Richter, Dörte: Leben auf der Durchfahrtstraße. Über ‚Yella‘ von Christian Petzold, 28.01.08

Ein Mann und eine Frau. Ein Anfang, der ein Ende ist und dazwischen eine Geschichte. Eine Geschichte, die im Hier und Jetzt spielt, zugleich im Innen und Außen, in der Vergangenheit und in der Zukunft und der auf eigentümliche Weise eine Gegenwart fehlt, obwohl sie nichts anderes als Alltag zu erzählen scheint.

Auf den ersten Blick ist Christian Petzolds neuer Film Yella die Geschichte einer Frau, die aufbricht, die kleine ostdeutsche Stadt Wittenberge verlässt, um im Westen, in Hannover, ihr Glück zu versuchen. Sie lässt einen Vater zurück und einen Ehemann mit Schulden. Sie geht weg, und da, wo sie hinwill, kommt sie nie an. Die Firma, die sie einstellen soll, ist pleite, ihr Leben im Hotelzimmer trostlos. Ein Hoffnungsschimmer ist die Begegnung mit Philipp, dem Banker, der seinen Kunden für viel Geld Patentrechte abkauft. Er bietet ihr an, in sein Geschäft miteinzusteigen, Yella stimmt zu und gemeinsam bilden sie ein betrügerisches Duo. Sie verlieben sich ineinander und doch ist am Ende alles wie vorher, nur noch schlimmer.

So könnte man, wenn man es wollte, den Film schildern und käme doch nur einem Bruchteil des erzählten Stoffes nahe. Vielmehr als die Geschichte einer Flucht aus einem vergangenen Leben in die Hoffnung auf ein Neues, ist Yella ein hochintelligenter Film, der bis zum Äußersten die Wahrnehmungsgrenzen und Aufnahmefähigkeit des Publikums austestet. Christian Petzold ist ein Experte auf dem Gebiet der Darstellung des Unbewussten und wie kein anderer deutscher Regisseur bedient er sich dabei mit präziser Sicherheit des Mediums Film.
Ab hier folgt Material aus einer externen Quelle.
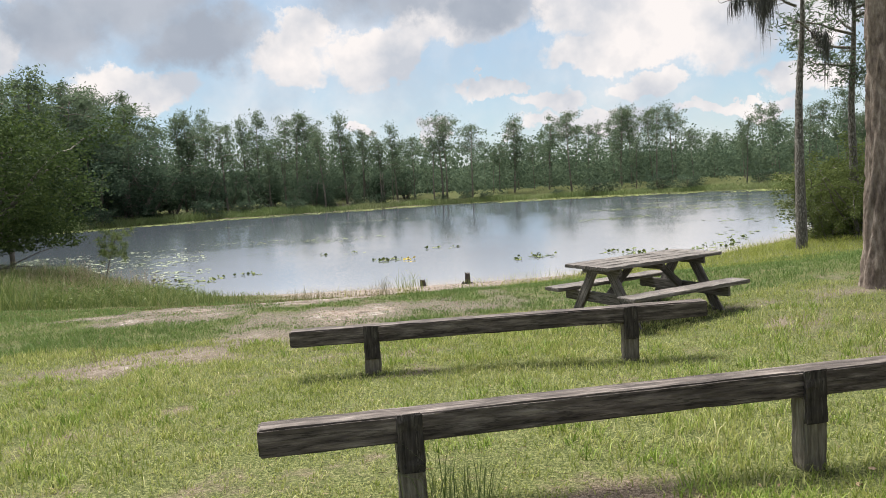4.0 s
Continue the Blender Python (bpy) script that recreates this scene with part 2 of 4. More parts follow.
    relief.inputs["Strength"].default_value, relief.inputs["Distance"].default_value = 0.9, 0.03
    links.new(noise_of(30, 10, 0.75), relief.inputs["Height"])
    links.new(relief.outputs[0], shader.inputs["Normal"])
    return m


def water_material():
    m = bpy.data.materials.new("lake_water")
    m.use_nodes = True
    nodes, links = m.node_tree.nodes, m.node_tree.links
    shader = nodes["Principled BSDF"]
    shallow = nodes.new("ShaderNodeAttribute")
    shallow.attribute_name = "shallow"
    tint = nodes.new("ShaderNodeValToRGB")
    tint.color_ramp.elements[0].color, tint.color_ramp.elements[1].color = (0.056, 0.066, 0.080, 1), (0.30, 0.25, 0.21, 1)
    # grey-blue middle stop: the sky's reflection painted into the near water
    tint.color_ramp.elements.new(0.5).color = (0.185, 0.195, 0.215, 1)
    links.new(shallow.outputs["Fac"], tint.inputs["Fac"])
    links.new(tint.outputs["Color"], shader.inputs["Base Color"])
    shader.inputs["Roughness"].default_value = 0.09
    shader.inputs["IOR"].default_value = 2.6
    shader.inputs["Specular IOR Level"].default_value = 0.5
    coords = nodes.new("ShaderNodeTexCoord").outputs["Object"]
    mapping = nodes.new("ShaderNodeMapping")
    mapping.inputs["Scale"].default_value = (0.6, 2.2, 1)
    links.new(coords, mapping.inputs["Vector"])
    small = nodes.new("ShaderNodeTexNoise")
    small.inputs["Scale"].default_value, small.inputs["Detail"].default_value, small.inputs["Roughness"].default_value = 11.0, 5, 0.6
    links.new(mapping.outputs[0], small.inputs["Vector"])
    stretch = nodes.new("ShaderNodeMapping")
    stretch.inputs["Scale"].default_value = (0.03, 0.11, 1)
    links.new(coords, stretch.inputs["Vector"])
    gusts = nodes.new("ShaderNodeTexNoise")
    gusts.inputs["Scale"].default_value, gusts.inputs["Detail"].default_value = 1.0, 4
    links.new(stretch.outputs[0], gusts.inputs["Vector"])
    power = nodes.new("ShaderNodeMapRange")
    links.new(gusts.outputs["Fac"], power.inputs["Value"])
    power.inputs["From Min"].default_value, power.inputs["From Max"].default_value = 0.35, 0.60
    power.inputs["To Min"].default_value, power.inputs["To Max"].default_value = 0.75, 1.1
    # wave slopes: faint sideways, stronger lengthways; an added lean to the near shore mirrors higher sky
    slope = nodes.new("ShaderNodeVectorMath")
    slope.operation = "MULTIPLY_ADD"
    links.new(small.outputs["Color"], slope.inputs[0])
    slope.inputs[1].default_value = (0.05, 0.15, 0)
    slope.inputs[2].default_value = (-0.025, -0.075 - 0.054, 0)
    grown = nodes.new("ShaderNodeVectorMath")
    grown.operation = "SCALE"
    links.new(slope.outputs[0], grown.inputs[0])
    links.new(power.outputs[0], grown.inputs["Scale"])
    upright = nodes.new("ShaderNodeVectorMath")
    upright.operation = "ADD"
    links.new(grown.outputs[0], upright.inputs[0])
    upright.inputs[1].default_value = (0, 0, 1)
    face = nodes.new("ShaderNodeVectorMath")
    face.operation = "NORMALIZE"
    links.new(upright.outputs[0], face.inputs[0])
    links.new(face.outputs[0], shader.inputs["Normal"])
    return m


M_GROUND = ground_material()
M_WATER = water_material()
M_TIMBER = material("weathered_timber", [(0.020, 0.0155, 0.0145), (0.092, 0.075, 0.068), (0.25, 0.215, 0.195)], scale=5, stretch=(0.6, 4.5, 4.5), rough=0.85, bump=0.6, fine=11, large=1.9, bump_far=0.012, cracks=0.55)
M_TONGUE = material("dark_stained_timber", [(0.012, 0.010, 0.010), (0.05, 0.042, 0.038), (0.17, 0.15, 0.135)], scale=5, stretch=(0.5, 6, 6), rough=0.85, bump=0.7, fine=11, large=4.0, bump_far=0.012, cracks=0.6)
M_POST = material("weathered_post", [(0.045, 0.037, 0.029), (0.15, 0.13, 0.105), (0.28, 0.255, 0.21)], scale=5, stretch=(0.7, 9, 9), rough=0.85, bump=0.9, fine=11, large=3.0, bump_far=0.012)
M_TABLE = material("grey_table_wood", [(0.04, 0.034, 0.031), (0.135, 0.118, 0.108), (0.27, 0.245, 0.23)], scale=6, stretch=(0.8, 10, 10), rough=0.8, bump=0.6, fine=14, large=2.0, cracks=0.5)
M_FENCE = material("grey_fence_board", [(0.17, 0.15, 0.13), (0.34, 0.31, 0.28), (0.50, 0.47, 0.43)], scale=5, stretch=(0.8, 10, 10), rough=0.85, bump=0.5, fine=14, large=2.0)
M_STUMP = material("wet_stump_wood", [(0.02, 0.016, 0.014), (0.06, 0.05, 0.045), (0.14, 0.125, 0.11)], scale=20, stretch=(2, 2, 0.5), rough=0.8, bump=0.9)
M_BARK = material("pine_bark", [(0.06, 0.045, 0.038), (0.20, 0.155, 0.128), (0.38, 0.32, 0.275)], scale=6, stretch=(2.2, 2.2, 0.7), rough=0.9, bump=1.0, fine=9, large=1.2, bump_far=0.03)
M_TWIG_BARK = material("grey_bark", [(0.03, 0.027, 0.022), (0.10, 0.09, 0.075), (0.30, 0.28, 0.25)], scale=9, stretch=(2, 2, 0.8), rough=0.9, bump=0.7, fine=30)
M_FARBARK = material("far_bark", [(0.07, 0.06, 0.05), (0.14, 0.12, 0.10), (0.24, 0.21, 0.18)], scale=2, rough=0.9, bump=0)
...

So gelingt es ihm bei gleichzeitig stringenter Erzählweise, die Spannung dadurch zu forcieren, dass die Zuschauer bis zum Schluss im Unklaren gelassen werden. Er fordert die Aufmerksamkeit des Publikums in hohem Maße heraus, verwirrt, zitiert und verweist auf Verknüpfungen. Damit zwingt er das Publikum in die Zeugenschaft und zu der Erkenntnis, dass sich unter der Oberfläche der gesehenen Bilder eine zweite, entsetzliche und ganz und gar andere Geschichte verbirgt.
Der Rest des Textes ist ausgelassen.